Data excerpt —
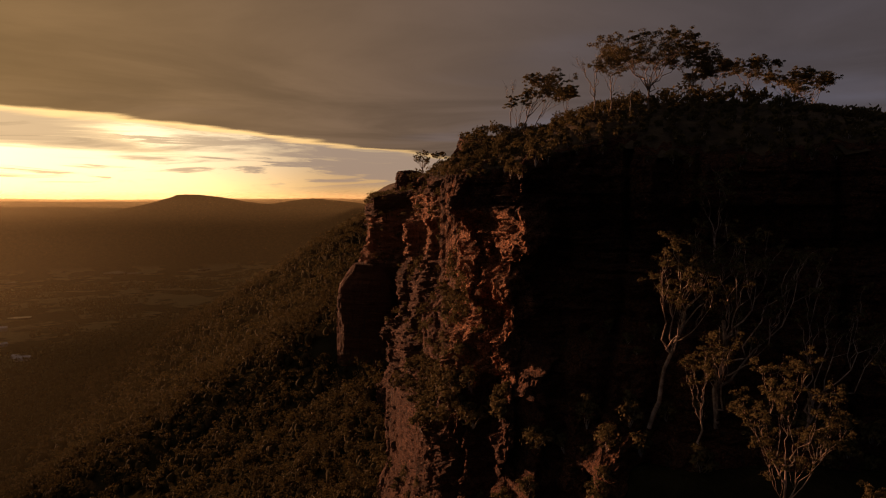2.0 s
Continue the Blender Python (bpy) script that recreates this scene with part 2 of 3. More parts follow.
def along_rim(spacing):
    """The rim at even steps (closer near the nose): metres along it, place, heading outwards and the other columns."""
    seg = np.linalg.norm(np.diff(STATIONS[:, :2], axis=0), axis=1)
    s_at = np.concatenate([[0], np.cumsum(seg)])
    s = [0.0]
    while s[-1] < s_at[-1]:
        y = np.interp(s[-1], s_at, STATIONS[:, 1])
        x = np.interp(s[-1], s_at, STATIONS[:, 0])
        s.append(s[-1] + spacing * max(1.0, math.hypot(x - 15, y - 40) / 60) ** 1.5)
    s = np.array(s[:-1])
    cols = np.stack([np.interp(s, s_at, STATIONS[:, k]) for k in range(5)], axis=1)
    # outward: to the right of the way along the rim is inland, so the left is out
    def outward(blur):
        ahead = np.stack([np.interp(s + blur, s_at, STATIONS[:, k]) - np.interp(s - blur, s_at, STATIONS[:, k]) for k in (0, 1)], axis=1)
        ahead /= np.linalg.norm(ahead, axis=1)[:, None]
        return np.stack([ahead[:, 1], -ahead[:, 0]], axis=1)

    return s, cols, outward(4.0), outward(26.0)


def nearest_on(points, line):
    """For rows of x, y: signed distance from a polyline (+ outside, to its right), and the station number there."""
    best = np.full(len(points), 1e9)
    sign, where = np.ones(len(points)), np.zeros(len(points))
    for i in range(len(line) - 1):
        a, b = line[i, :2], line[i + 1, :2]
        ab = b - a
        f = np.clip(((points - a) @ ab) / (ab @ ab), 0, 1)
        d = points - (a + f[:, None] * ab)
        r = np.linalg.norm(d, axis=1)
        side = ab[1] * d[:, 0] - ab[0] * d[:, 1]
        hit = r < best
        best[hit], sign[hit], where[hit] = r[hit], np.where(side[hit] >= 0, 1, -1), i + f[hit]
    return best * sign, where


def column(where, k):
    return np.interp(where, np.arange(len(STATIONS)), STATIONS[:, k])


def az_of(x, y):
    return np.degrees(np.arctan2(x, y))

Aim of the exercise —
Extract the closing run of lines, starting with the one containing "Continue the Blender" and ending at the last, exactly as written.

Solution —
Continue the Blender Python (bpy) script that recreates this scene with part 2 of 3. More parts follow.
def along_rim(spacing):
    """The rim at even steps (closer near the nose): metres along it, place, heading outwards and the other columns."""
    seg = np.linalg.norm(np.diff(STATIONS[:, :2], axis=0), axis=1)
    s_at = np.concatenate([[0], np.cumsum(seg)])
    s = [0.0]
    while s[-1] < s_at[-1]:
        y = np.interp(s[-1], s_at, STATIONS[:, 1])
        x = np.interp(s[-1], s_at, STATIONS[:, 0])
        s.append(s[-1] + spacing * max(1.0, math.hypot(x - 15, y - 40) / 60) ** 1.5)
    s = np.array(s[:-1])
    cols = np.stack([np.interp(s, s_at, STATIONS[:, k]) for k in range(5)], axis=1)
    # outward: to the right of the way along the rim is inland, so the left is out
    def outward(blur):
        ahead = np.stack([np.interp(s + blur, s_at, STATIONS[:, k]) - np.interp(s - blur, s_at, STATIONS[:, k]) for k in (0, 1)], axis=1)
        ahead /= np.linalg.norm(ahead, axis=1)[:, None]
        return np.stack([ahead[:, 1], -ahead[:, 0]], axis=1)

    return s, cols, outward(4.0), outward(26.0)


def nearest_on(points, line):
    """For rows of x, y: signed distance from a polyline (+ outside, to its right), and the station number there."""
    best = np.full(len(points), 1e9)
    sign, where = np.ones(len(points)), np.zeros(len(points))
    for i in range(len(line) - 1):
        a, b = line[i, :2], line[i + 1, :2]
        ab = b - a
        f = np.clip(((points - a) @ ab) / (ab @ ab), 0, 1)
        d = points - (a + f[:, None] * ab)
        r = np.linalg.norm(d, axis=1)
        side = ab[1] * d[:, 0] - ab[0] * d[:, 1]
        hit = r < best
        best[hit], sign[hit], where[hit] = r[hit], np.where(side[hit] >= 0, 1, -1), i + f[hit]
    return best * sign, where


def column(where, k):
    return np.interp(where, np.arange(len(STATIONS)), STATIONS[:, k])


def az_of(x, y):
    return np.degrees(np.arctan2(x, y))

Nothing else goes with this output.